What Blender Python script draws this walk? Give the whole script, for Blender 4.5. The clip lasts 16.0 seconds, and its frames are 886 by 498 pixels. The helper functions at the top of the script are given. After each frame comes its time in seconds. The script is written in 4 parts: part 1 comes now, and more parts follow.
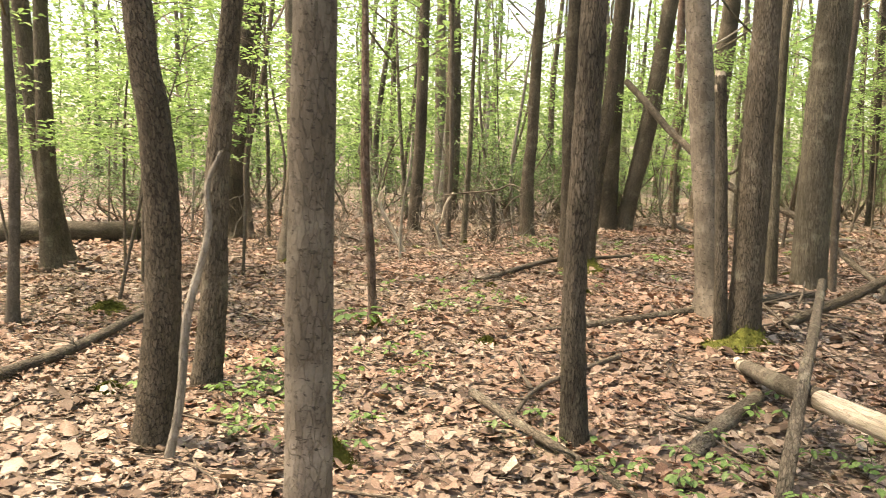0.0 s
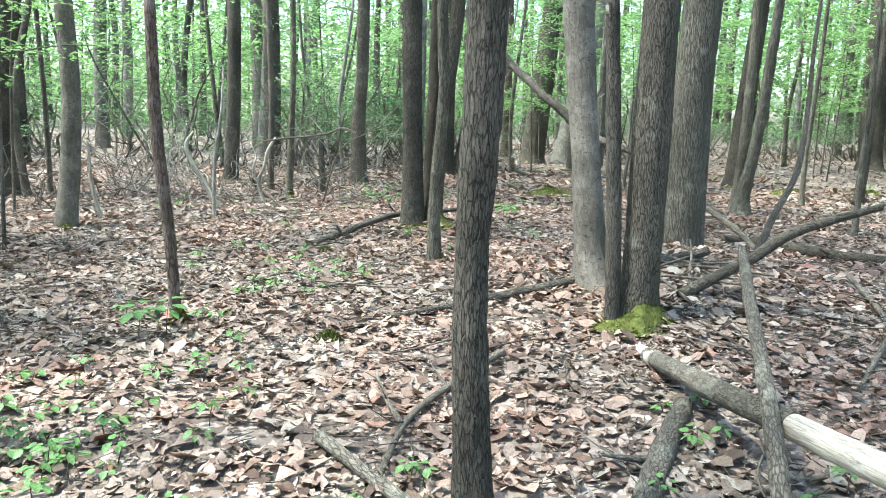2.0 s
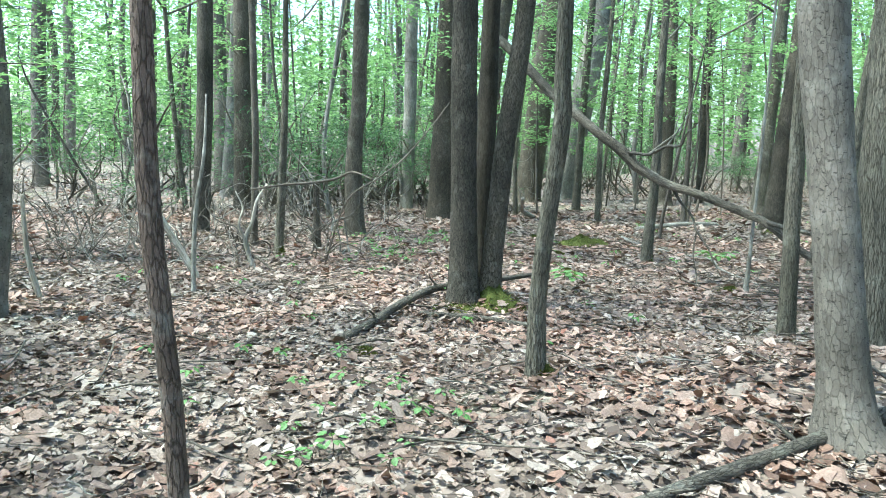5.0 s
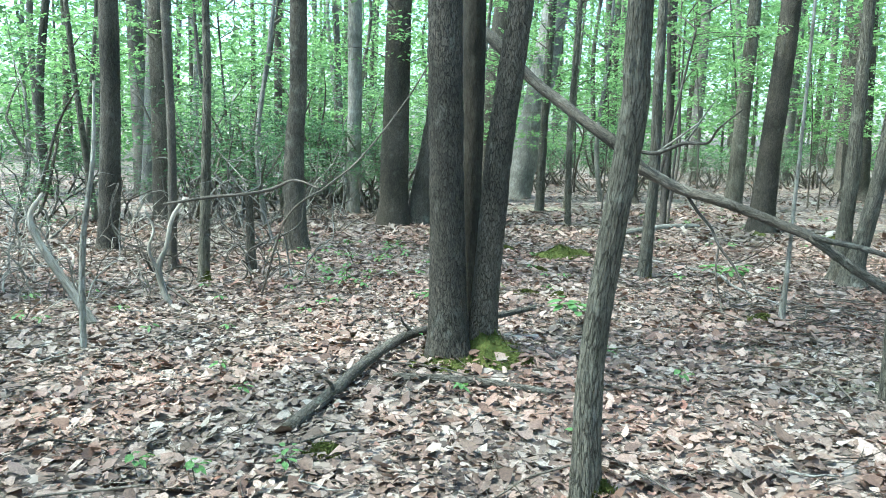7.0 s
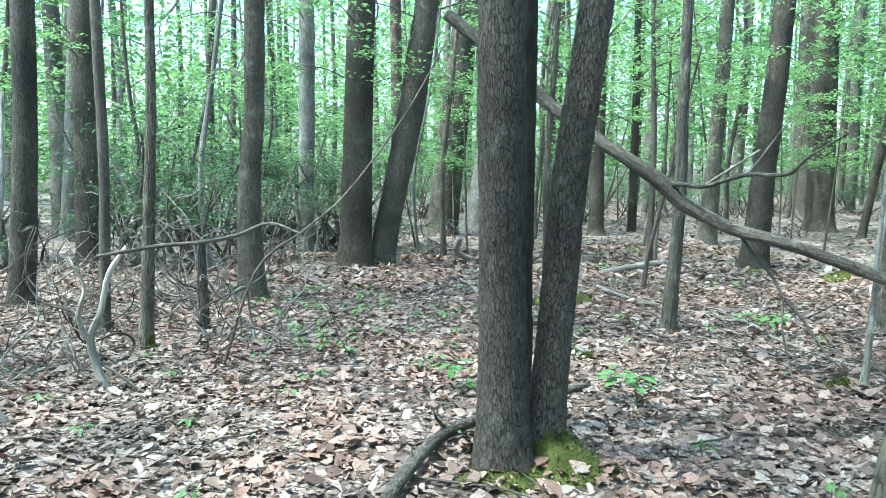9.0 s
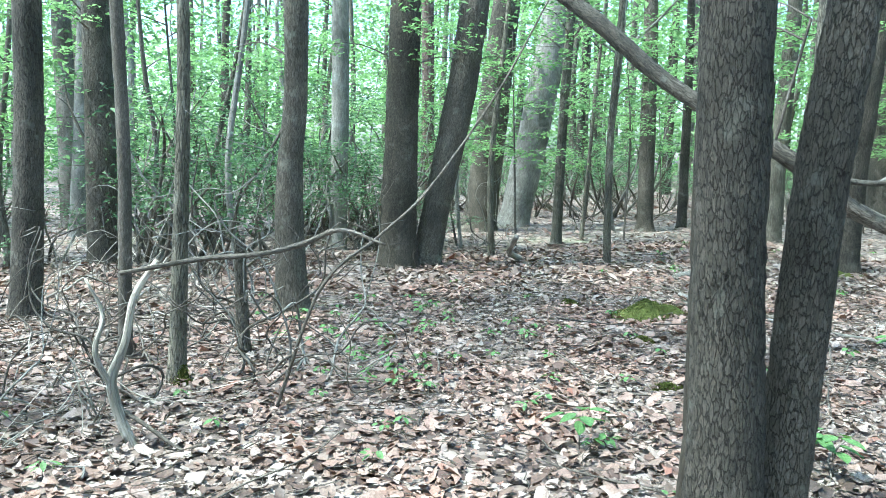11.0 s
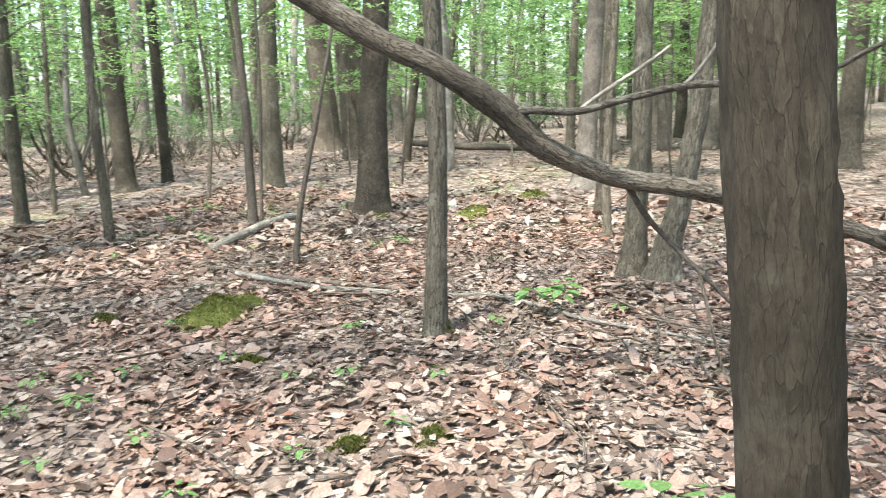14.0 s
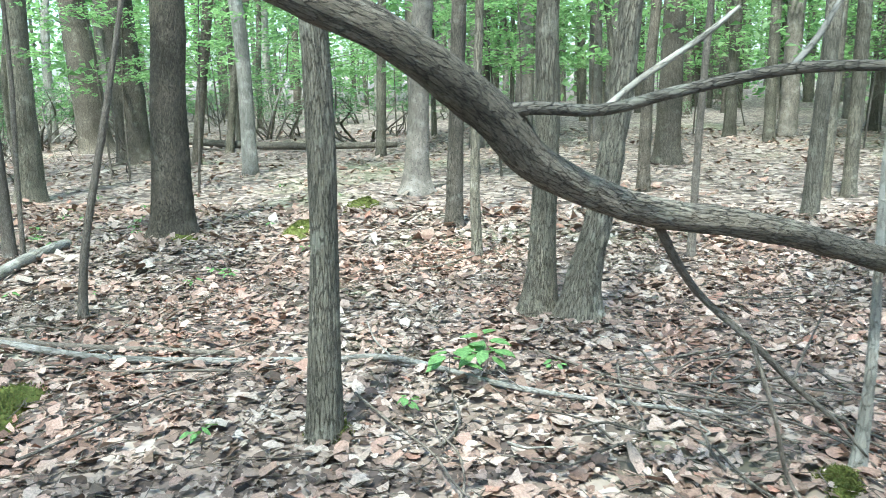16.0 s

* **EXERCISE DESCRIPTION**: Every line should be retyped exactly, with the pictures omitted.

* **FULL OUTPUT**:
What Blender Python script draws this walk? Give the whole script, for Blender 4.5. The clip lasts 16.0 seconds, and its frames are 886 by 498 pixels. The helper functions at the top of the script are given. After each frame comes its time in seconds. The script is written in 4 parts: part 1 comes now, and more parts follow.
0.0 s
2.0 s
5.0 s
7.0 s
9.0 s
11.0 s
14.0 s
16.0 s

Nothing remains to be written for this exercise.